Risk Per Trade: The 1 Percent Rule and Why It Holds
Macro Glossary, Orders and Risk
By Ken Chigbo, macro trader and founder of KenMacro, 18+ years in markets.
Updated 2026-05-20
The desk’s answer
Risk per trade is the percentage of total account equity that would be lost if the position’s stop loss is hit at the planned level. The conventional rule is 1 percent per trade, with a range of 0.5 to 2 percent considered sane. At 1 percent risk, a trader can lose 10 consecutive trades and still have 90 percent of starting capital (90.4 percent compounded), well within recoverable territory. At 5 percent risk, the same 10-loss streak leaves 60 percent, requiring a 67-percent recovery to break even, which most strategies cannot deliver. Risk per trade is therefore the single most important sizing variable for long-term survival.
Defined term, Risk per trade
Risk per trade is the percentage of total account equity that is lost if a position’s stop loss is hit at the planned level. It is the primary input to position sizing and the variable that determines how long an account survives a losing streak. The conventional 1 percent rule (or 0.5 to 2 percent) is the empirical floor below which strategy variance cannot end the account.
How risk per trade is calculated
Risk per trade = (1R in dollars) / (account equity) times 100, where 1R is the absolute dollar distance from entry to stop loss multiplied by position size. On a 10,000 dollar account with a planned 50-pip stop on EUR/USD at 1 standard lot (50 pips times 10 dollars per pip = 500 dollars), risk per trade is 5 percent. To bring this to a target of 1 percent risk per trade, the position is reduced to 0.2 standard lots (2 mini lots), making 1R equal to 100 dollars. Sizing is therefore done backwards from the target risk percentage and the stop distance, not forwards from the position size the trader wants to take.
Why the 1 percent rule holds
Two reasons. First, drawdown math: at 1 percent risk per trade, the account drawdown from a 10-trade losing streak is 9.6 percent (compounded), 20 trades is 18.2 percent. Both are recoverable through a normal positive expectancy strategy within a few months. At 5 percent risk, the same 20-trade streak leaves 64 percent of capital, requiring a 56-percent recovery, which is not realistic on most strategies. Second, psychological math: 1-percent losses do not trigger the revenge-trade or risk-off reactions that 5-percent losses do, so the trader’s process remains intact through the inevitable drawdown periods.
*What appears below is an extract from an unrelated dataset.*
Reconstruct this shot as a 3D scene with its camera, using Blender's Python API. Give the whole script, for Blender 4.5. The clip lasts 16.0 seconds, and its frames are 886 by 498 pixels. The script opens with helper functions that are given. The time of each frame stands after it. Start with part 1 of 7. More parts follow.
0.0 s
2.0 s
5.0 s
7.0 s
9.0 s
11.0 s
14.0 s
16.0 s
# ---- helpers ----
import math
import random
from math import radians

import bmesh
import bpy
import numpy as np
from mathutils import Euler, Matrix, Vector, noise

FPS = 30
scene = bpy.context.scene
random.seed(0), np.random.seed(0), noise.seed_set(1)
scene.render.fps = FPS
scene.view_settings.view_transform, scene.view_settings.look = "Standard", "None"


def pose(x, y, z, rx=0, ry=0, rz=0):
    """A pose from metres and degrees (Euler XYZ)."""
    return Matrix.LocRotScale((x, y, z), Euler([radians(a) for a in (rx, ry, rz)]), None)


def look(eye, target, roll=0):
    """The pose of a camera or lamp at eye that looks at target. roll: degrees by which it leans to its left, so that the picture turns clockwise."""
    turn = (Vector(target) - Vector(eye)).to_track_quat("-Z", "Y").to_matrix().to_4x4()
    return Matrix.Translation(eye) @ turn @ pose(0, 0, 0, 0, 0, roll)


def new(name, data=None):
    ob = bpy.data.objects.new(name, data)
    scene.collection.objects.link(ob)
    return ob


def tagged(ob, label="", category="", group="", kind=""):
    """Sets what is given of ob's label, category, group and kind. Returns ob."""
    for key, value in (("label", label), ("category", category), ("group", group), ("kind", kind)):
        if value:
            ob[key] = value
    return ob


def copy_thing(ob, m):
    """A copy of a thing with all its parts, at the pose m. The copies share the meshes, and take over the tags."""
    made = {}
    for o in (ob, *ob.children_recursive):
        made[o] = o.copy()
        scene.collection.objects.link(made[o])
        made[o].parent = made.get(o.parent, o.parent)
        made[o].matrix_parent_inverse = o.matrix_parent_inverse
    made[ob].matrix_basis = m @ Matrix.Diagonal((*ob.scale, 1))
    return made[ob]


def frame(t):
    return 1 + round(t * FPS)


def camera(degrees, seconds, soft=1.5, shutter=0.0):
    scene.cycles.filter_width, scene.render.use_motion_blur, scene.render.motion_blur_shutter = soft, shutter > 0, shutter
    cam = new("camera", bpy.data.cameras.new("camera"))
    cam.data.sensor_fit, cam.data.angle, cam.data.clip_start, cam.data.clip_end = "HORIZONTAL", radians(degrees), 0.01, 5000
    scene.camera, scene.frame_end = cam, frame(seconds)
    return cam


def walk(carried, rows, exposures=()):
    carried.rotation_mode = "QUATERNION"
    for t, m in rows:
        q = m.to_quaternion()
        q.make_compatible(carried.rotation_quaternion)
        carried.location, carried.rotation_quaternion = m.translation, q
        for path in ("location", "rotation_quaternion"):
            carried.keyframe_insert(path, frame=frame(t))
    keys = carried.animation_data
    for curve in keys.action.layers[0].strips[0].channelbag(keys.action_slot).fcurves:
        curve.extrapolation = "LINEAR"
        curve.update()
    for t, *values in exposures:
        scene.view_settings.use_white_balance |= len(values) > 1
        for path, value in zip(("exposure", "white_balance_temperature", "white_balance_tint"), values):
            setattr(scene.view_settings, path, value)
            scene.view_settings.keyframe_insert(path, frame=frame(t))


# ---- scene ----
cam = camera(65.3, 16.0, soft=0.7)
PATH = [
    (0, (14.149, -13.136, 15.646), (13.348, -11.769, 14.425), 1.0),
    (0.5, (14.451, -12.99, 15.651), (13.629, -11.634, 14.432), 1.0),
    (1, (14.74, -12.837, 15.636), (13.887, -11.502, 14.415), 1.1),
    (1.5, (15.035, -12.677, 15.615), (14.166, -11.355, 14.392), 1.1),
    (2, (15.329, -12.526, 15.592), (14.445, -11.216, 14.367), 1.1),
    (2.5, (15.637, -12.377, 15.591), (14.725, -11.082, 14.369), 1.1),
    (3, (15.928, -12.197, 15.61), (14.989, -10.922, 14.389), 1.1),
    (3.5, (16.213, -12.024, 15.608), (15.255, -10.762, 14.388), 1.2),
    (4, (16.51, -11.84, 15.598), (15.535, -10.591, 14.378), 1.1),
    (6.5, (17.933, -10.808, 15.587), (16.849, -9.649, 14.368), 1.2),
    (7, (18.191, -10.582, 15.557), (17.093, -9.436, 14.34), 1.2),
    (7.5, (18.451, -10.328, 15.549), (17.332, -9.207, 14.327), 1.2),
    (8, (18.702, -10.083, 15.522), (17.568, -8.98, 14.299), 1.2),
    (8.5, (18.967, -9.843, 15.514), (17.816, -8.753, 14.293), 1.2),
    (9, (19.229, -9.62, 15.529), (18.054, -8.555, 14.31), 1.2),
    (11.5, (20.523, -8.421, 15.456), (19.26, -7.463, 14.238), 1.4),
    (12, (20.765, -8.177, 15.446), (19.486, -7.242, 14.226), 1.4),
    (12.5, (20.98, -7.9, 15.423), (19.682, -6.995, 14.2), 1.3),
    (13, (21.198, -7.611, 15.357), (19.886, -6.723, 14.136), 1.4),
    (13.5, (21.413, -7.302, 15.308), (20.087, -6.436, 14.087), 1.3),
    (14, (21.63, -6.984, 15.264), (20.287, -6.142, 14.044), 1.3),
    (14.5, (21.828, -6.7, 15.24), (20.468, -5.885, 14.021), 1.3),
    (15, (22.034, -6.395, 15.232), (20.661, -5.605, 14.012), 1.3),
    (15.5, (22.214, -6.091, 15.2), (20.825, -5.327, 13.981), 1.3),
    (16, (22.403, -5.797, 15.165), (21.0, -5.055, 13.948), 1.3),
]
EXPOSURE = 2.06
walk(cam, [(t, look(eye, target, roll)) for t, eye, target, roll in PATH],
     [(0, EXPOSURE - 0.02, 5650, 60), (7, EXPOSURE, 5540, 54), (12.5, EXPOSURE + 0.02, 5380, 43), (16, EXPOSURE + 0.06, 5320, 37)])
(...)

Survival is not about avoiding losing streaks; it is about sizing so the streak is recoverable and the process survives it.
When to deviate from 1 percent
Three common adjustments. First, scaling down to 0.5 percent or lower during a drawdown phase: when the account has lost 10 to 15 percent, halving the risk per trade prevents the drawdown from accelerating beyond recoverable territory. Second, scaling up to 1.5 or 2 percent on the highest-conviction setups within a tested strategy: when win-rate on this specific signal type is documented at 60 percent or higher with average wins of 2R or more, the higher risk is justified by edge. Third, sub-1-percent on event days: NFP, FOMC and CPI introduce gap and slippage risk that can turn a planned 1R into 1.5R; cutting risk per trade to 0.5 percent on these days preserves the average across the rolling sample. Discretion is allowed; chronic over-risking is not.
Frequently asked
What is the 1 percent rule in trading?
Risk no more than 1 percent of total account equity on any single trade, calculated as the planned dollar loss if the stop loss is hit at its requested level. The rule ensures that any normal losing streak (10 to 20 consecutive losses) leaves the account within recoverable territory.
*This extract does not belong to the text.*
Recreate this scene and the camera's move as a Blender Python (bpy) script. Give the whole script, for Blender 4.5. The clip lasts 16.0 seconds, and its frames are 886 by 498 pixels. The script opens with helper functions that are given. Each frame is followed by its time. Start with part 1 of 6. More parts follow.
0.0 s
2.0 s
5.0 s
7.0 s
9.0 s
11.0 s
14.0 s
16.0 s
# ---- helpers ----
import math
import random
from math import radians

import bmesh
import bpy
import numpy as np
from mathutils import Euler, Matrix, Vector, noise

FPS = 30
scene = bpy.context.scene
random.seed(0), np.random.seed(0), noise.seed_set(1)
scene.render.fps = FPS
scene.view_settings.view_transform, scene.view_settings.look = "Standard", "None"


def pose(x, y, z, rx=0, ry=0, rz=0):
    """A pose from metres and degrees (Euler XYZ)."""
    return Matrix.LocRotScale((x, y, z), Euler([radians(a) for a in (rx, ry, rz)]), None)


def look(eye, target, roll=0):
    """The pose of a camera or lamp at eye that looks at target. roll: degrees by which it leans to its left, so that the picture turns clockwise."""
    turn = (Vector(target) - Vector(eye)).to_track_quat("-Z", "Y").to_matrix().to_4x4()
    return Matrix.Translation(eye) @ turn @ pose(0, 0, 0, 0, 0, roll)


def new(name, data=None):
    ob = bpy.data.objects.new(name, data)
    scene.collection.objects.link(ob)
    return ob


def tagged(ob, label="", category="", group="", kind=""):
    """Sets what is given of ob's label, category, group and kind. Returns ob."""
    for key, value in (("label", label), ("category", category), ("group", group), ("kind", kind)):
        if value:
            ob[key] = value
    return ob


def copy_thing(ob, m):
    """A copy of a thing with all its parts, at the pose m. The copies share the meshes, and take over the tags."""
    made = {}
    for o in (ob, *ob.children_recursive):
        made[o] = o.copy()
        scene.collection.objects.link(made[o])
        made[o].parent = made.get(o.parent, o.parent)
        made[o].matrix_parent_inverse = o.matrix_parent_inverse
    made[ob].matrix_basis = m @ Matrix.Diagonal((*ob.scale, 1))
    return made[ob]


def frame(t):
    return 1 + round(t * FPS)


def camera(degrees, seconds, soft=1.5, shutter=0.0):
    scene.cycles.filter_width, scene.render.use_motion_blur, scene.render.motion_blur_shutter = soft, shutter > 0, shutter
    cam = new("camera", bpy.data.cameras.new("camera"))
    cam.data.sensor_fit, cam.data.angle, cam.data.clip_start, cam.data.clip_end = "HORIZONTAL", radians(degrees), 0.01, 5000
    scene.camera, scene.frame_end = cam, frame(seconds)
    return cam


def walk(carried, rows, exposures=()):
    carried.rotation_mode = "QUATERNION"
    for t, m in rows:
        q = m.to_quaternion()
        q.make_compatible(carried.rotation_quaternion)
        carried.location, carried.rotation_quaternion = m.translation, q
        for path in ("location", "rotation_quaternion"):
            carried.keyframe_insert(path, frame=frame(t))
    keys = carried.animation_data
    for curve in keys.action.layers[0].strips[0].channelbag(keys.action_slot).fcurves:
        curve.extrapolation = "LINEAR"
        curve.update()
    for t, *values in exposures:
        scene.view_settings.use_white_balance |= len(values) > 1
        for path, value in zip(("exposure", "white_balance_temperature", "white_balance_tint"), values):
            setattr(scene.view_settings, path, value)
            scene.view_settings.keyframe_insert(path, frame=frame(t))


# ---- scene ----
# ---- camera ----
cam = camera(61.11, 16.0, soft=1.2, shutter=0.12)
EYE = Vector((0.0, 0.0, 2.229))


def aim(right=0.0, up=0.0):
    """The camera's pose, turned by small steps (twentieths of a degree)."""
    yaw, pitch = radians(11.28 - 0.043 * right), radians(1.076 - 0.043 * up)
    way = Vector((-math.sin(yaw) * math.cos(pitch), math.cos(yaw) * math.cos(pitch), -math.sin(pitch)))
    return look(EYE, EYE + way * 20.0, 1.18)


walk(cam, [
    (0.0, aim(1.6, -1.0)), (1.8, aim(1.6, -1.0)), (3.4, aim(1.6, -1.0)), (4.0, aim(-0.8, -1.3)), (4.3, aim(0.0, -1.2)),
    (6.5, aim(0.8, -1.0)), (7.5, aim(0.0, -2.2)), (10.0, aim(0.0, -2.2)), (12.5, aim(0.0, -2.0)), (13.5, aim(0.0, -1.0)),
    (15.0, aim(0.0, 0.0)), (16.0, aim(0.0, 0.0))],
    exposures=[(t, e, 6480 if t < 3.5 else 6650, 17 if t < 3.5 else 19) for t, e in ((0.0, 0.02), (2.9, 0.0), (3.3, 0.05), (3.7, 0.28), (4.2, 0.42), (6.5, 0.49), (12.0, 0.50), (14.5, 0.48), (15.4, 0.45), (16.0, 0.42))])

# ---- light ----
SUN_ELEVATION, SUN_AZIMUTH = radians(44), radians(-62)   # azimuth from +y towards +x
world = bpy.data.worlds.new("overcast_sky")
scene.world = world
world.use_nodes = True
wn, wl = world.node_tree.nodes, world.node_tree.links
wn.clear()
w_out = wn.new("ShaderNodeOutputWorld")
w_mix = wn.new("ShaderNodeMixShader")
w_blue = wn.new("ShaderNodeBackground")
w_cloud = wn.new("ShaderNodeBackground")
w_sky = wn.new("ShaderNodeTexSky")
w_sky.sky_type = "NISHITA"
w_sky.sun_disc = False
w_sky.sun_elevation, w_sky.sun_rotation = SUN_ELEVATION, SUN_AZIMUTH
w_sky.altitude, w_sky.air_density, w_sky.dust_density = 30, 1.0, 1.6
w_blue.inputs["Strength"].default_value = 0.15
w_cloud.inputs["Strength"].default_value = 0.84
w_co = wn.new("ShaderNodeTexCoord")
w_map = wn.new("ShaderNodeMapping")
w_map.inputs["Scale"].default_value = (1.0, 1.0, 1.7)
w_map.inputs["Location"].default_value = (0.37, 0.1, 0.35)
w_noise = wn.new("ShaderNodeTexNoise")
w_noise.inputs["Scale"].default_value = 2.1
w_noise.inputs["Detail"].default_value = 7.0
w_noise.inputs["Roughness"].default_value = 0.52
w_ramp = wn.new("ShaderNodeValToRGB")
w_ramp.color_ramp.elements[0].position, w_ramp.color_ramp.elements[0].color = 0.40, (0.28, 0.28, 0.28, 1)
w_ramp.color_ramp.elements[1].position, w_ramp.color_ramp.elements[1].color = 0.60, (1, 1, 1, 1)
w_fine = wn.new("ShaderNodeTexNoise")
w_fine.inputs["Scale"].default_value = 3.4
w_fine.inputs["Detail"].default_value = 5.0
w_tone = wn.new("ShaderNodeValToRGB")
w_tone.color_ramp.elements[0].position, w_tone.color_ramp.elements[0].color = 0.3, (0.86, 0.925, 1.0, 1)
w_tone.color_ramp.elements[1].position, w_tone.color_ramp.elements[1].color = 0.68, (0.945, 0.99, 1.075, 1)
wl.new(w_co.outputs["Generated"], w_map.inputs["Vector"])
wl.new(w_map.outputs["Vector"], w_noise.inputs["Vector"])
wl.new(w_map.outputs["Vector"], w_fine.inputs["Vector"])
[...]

Why 1 percent and not 5 percent?
Because at 5 percent risk per trade, a 20-trade losing streak (which happens on most strategies over a year) leaves the account at 64 percent of starting balance, requiring a 56-percent recovery that is not realistic. At 1 percent the same streak leaves 82 percent, recoverable through a normal positive expectancy run within months.
When should I scale risk per trade up or down?
Scale down to 0.5 percent during a drawdown of 10 percent or more to prevent acceleration. Scale up to 1.5 to 2 percent only on the highest-conviction setups with documented strategy edge. Cut to 0.5 percent on high-event days (NFP, FOMC, CPI) where slippage can inflate the planned 1R.
What this means at the desk
Risk per trade is the single most important sizing variable. The 1 percent rule is empirically the safe floor.